Make an exact copy of the data below, leaving out every picture.

>> START

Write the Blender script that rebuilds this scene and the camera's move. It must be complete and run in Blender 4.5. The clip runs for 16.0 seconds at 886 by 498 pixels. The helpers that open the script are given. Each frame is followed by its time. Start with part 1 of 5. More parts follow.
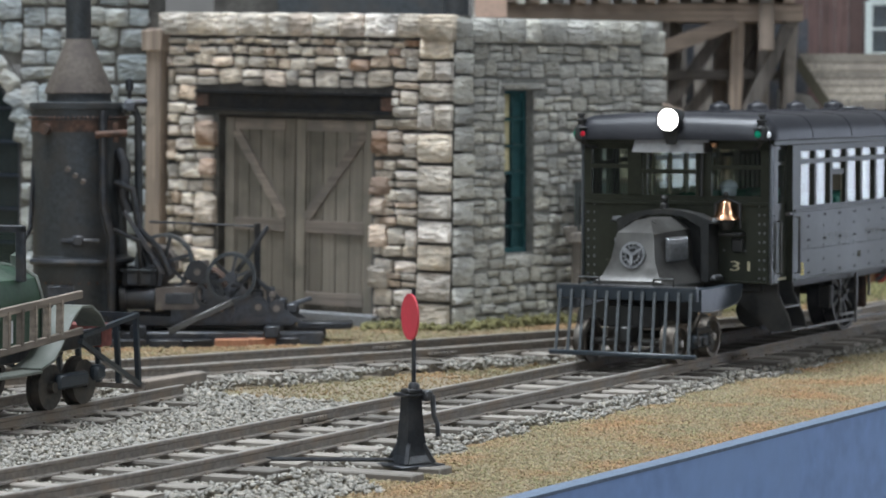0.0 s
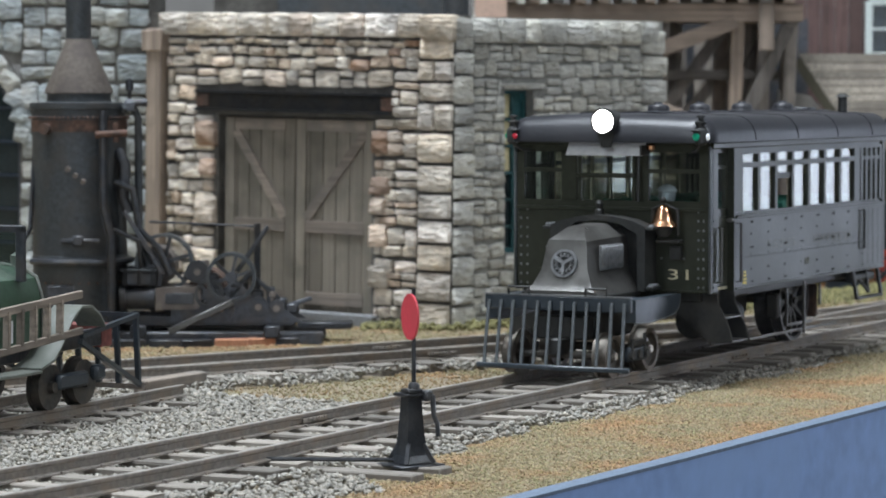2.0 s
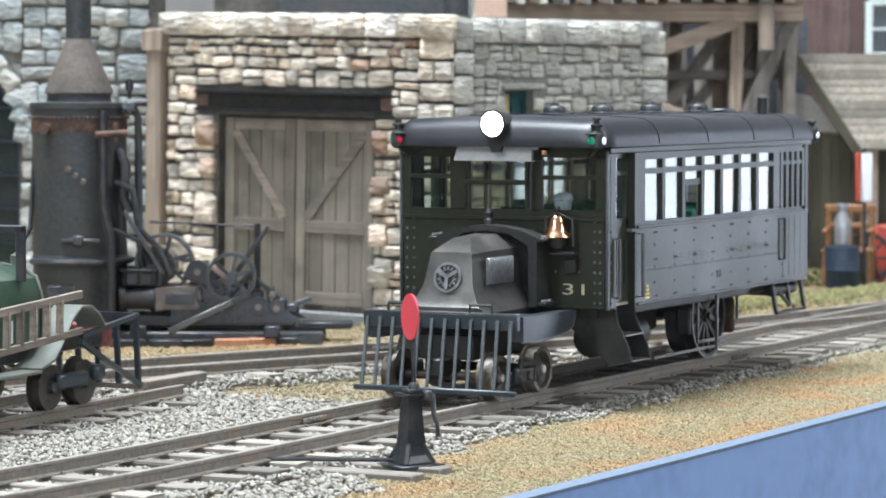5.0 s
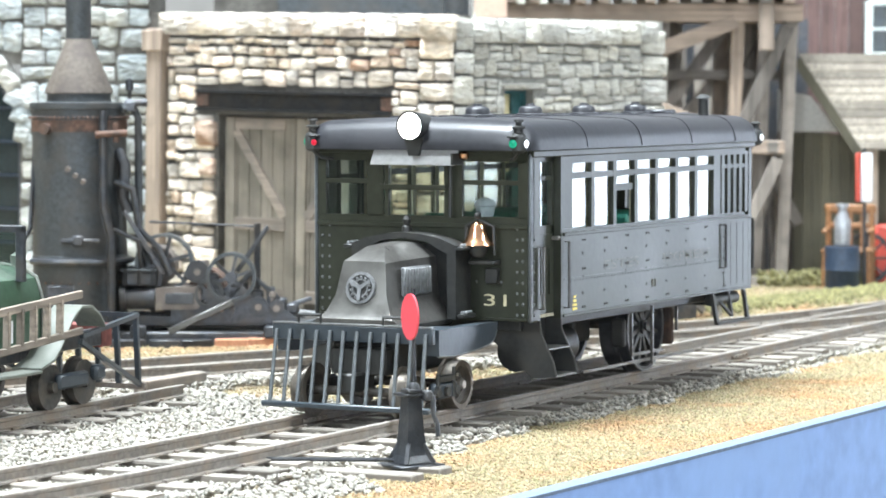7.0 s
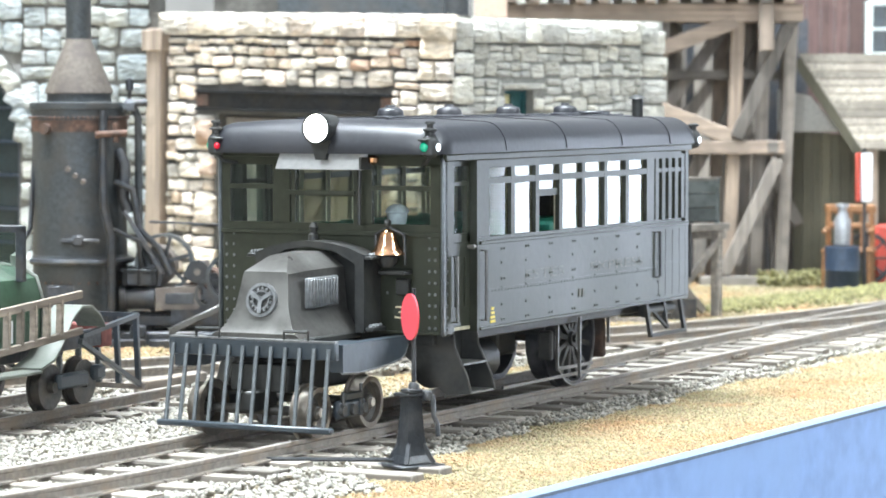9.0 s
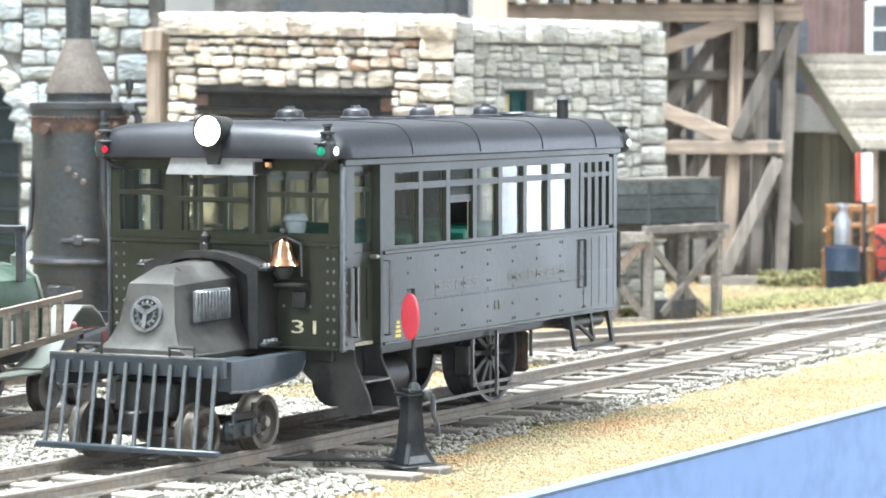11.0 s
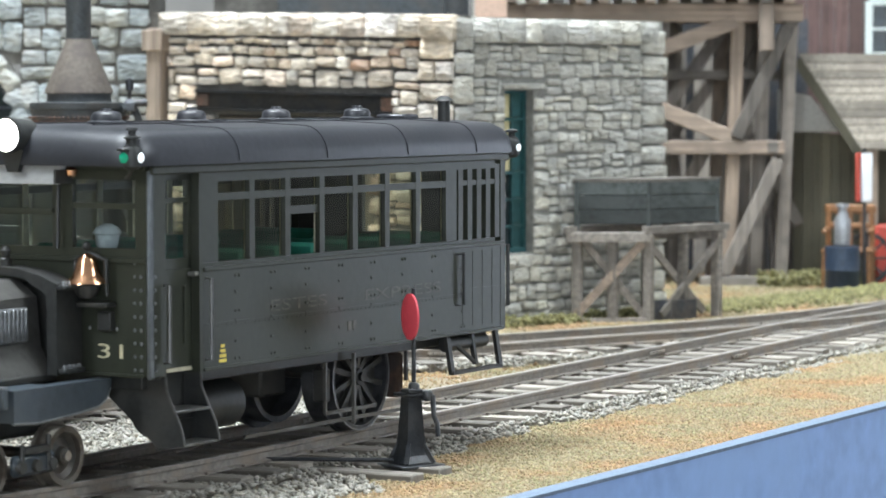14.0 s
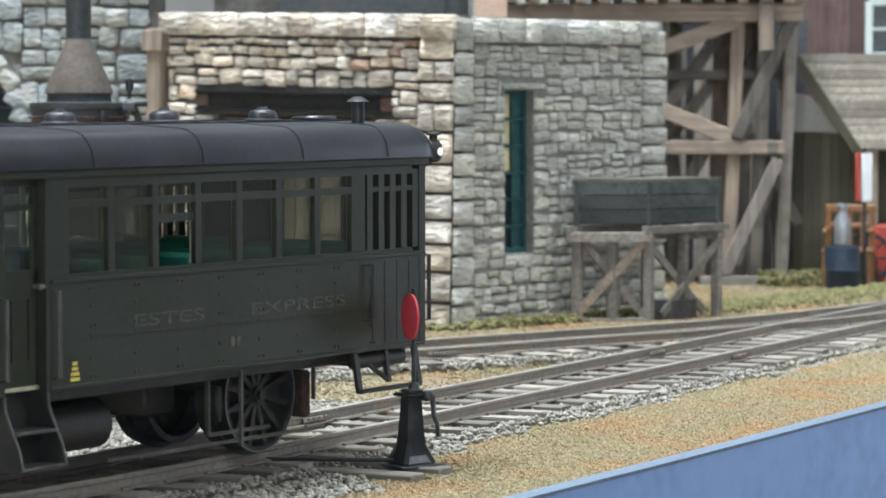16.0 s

>> END

● **Problem solution**
Write the Blender script that rebuilds this scene and the camera's move. It must be complete and run in Blender 4.5. The clip runs for 16.0 seconds at 886 by 498 pixels. The helpers that open the script are given. Each frame is followed by its time. Start with part 1 of 5. More parts follow.
0.0 s
2.0 s
5.0 s
7.0 s
9.0 s
11.0 s
14.0 s
16.0 s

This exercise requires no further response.